The Presbyterian Church (U.S.A.) faces its own financial difficulties — already significant, and now likely made worse by the current economic climate.

And, at the General Assembly Council meeting in Utah Sept. 30-Oct. 3, there were hints that there could be even more difficult days ahead.

Reserves. The current budget, for 2009-2010, was balanced in part by using about $7 million from the denomination’s reserves. That budget calls for drawing $3.5 million from reserves both in 2009 and again in 2010.

When the budget was presented last February, the PC(USA) had a balance in the Presbyterian Mission Program Fund (PMPF) reserves of just over $21.2 million, with a required reserve balance of just over $9.5 million. Once the $7 million was spent, the PC(USA) would have left a “projected cushion” of $8.3 million above that required cushion at the end of 2009 (making for a reserve balance of about $17.8 million) and $4.8 million at the end of 2010 (making a reserve balance of about $14.3 million), the report presented then stated.

Since then, the picture has changed.

As of the end of August 2008, the reserve balance had already dipped to $14.2 million. Part of that drop is due to a decrease in the market value of investments of more than $1.6 million, according to a report to the council’s Stewardship Committee.

“We spent some of the reserves thinking we had more available,” said Joey Bailey, the PC(USA)’s deputy executive director for shared services. “With this market decline, we don’t have as much left over” as previously expected.

And there are indications the budget for 2011 and 2012 will be tight. Bailey told the council’s Executive Committee that “it will be a challenge.” With lower reserves from which to draw, “you can read the tea leaves,” Bailey said.

There have been some sources of encouragement. While the General Assembly ordered more work to be done, which naturally carries additional costs, Bailey has had success in renting out some unused space on the first floor of the denomination’s headquarters building in Louisville. The rentals helped to cover much of that new expense.

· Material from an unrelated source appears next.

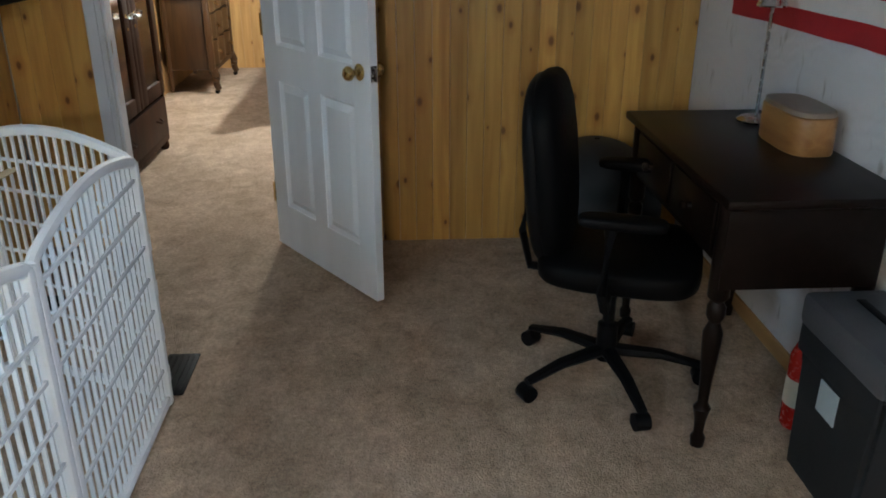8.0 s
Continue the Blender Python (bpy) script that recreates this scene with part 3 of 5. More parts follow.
for k, (a, b_) in enumerate(((-0.95, -0.115), (-0.10, 0.80))):
    c, h = (a + b_) / 2, (b_ - a) / 2
    mm = Matrix.Translation((c, 0.60, 0.715)) @ pose(0, 0, 0, -17, -2, 0)
    part("head_cushion", pad((0, 0.05, 0.07), (h + 0.008, 0.165, 0.225), 0.62, 0.40, 220, 70, rough=0.008, freq=3.2, seed=k * 3.1, m=mm,
                             seams=((-0.44 * h, 0.30 * h, 0.015, 0.022), (0.34 * h, 0.18 * h, 0.015, 0.020), (0.85 * h, 0.03 * h, 0.012, 0.012)),
                             creases=(((6, 5, 24), 0.012, "seam"),)), M_TAN, sofa)
for s, x in ((-1, -0.985), (1, 0.925)):
    part("arm_panel", box(x - 0.10, x + 0.075, 0.10, 0.84, 0.04, 0.50, 0.05, seg=3), M_TAN2, sofa)
    mm = Matrix.Translation((x - s * 0.01, 0.385, 0.565)) @ pose(0, 0, 0, 4, 0, 3 * s)
    part("arm_pillow", pad((0, 0, 0), (0.142, 0.320, 0.100), 0.8, 0.55, 170, 80, rough=0.010, freq=5.0, seed=s * 4.4, m=mm, creases=(((22, 5, 8), 0.012, "end"), ((5, 4, 9), 0.004, "all"))), M_TAN, sofa)
    part("arm_front_fold", pad((x - s * 0.01, 0.105, 0.515), (0.124, 0.066, 0.085), 0.85, 0.8, 90, 50, rough=0.006, freq=9, seed=s, creases=(((20, 6, 7), 0.006, "all"),)), M_TAN, sofa)
    part("wing", pad((x - s * 0.03, 0.76, 0.66), (0.085, 0.13, 0.24), 0.6, 0.6, rough=0.008, seed=s * 2), M_TAN2, sofa)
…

But with the downturn in the stock market, “we need to be very concerned” and “we need to be very frugal,” Bailey told the Executive Committee. “Just because it’s approved (in the budget) doesn’t mean we have to spend every dollar,” and some savings may be achieved by not filling all vacant staff positions.

Curriculum. One area that already faces a shortfall is Congregational Ministries Publishing. Already this year, the publishing division, which produces curriculum for the PC(USA) and also sells to an ecumenical audience, faces a shortfall of $635,000. That figure is likely to rise to at least $700,000 by the end of this year, Bailey said.

There are a number of reasons why.

First, many Presbyterian congregations do not order curriculum through the PC(USA), said Mark Hinds, general editor of Congregational Ministries Publishing.

Research found that “many of them felt guilty that they didn’t, but they didn’t,” Hinds said. Some thought the material looked too dated; some said they couldn’t afford it. A survey found “very different reasons for those who don’t use it” – a range of reasons Hinds said.

Second, the publishing entity has in the warehouse substantial obsolete inventory that “we need to write off,” said Steve Moore, executive editor for Congregational Ministries Publishing. Depending on the size of the write-offs, that could push the deficit even higher, Moore said.

And third, one of the biggest revenue producers for Congregational Ministries Publishing has been the Bible Quest curriculum line, produced with an ecumenical group of partners. In 2005, that partnership group decided to phase out the Bible Quest curriculum by the summer of 2008. Some of those partners began working immediately to figure out what they’d replace Bible Quest with, Moore said.

But in the PC(USA), “there wasn’t a plan in place for what was going to seamlessly replace Bible Quest,” Moore said. A previous management team in curriculum publishing “dropped the ball. …  There should have been a plan in place. When you’re talking about something that is a major revenue winner, there really should have been something in place.”

Some Stewardship Committee members asked what the new marketing plan is — and seemed less than impressed by the clarity of the answer. There also was discussion about to what extent Congregational Ministries Publishing should be self-sufficient, and how much it should be viewed as a ministry of the denomination supported by mission budget dollars.

In some ways, “their goal is to make this as independent as possible from the General Assembly Council having to pay for it, frankly,” said Tom Taylor, deputy executive director for mission. But there also is a desire to have the PC(USA) publish its own curriculum, which includes “Wee Believe,” a new resource that’s being developed for preschoolers, and a new curriculum that will be released in the spring of 2009 called “FILM” – short for “Faith in Literature and Media.”

The council’s Discipleship Committee met jointly for a time on Oct. 1 to discuss the issue. Tom Gillespie, the former president of Princeton Theological Seminary and the teacher of a second-grade Sunday School class at Nassau Church in New Jersey, is chair of that committee.

Without strategic thinking and discipleship tools such as curriculum, “there’s not going to be any stewardship, there’s not going to be any mission,” Gillespie said. He added: “There’s more to governance than balancing a budget. We need to be about our Father’s business in a very serious way here.”

The council voted Oct. 3 to ask that a more detailed marketing plan for Congregational Ministries Publishing be presented before the council’s meeting in March 2009.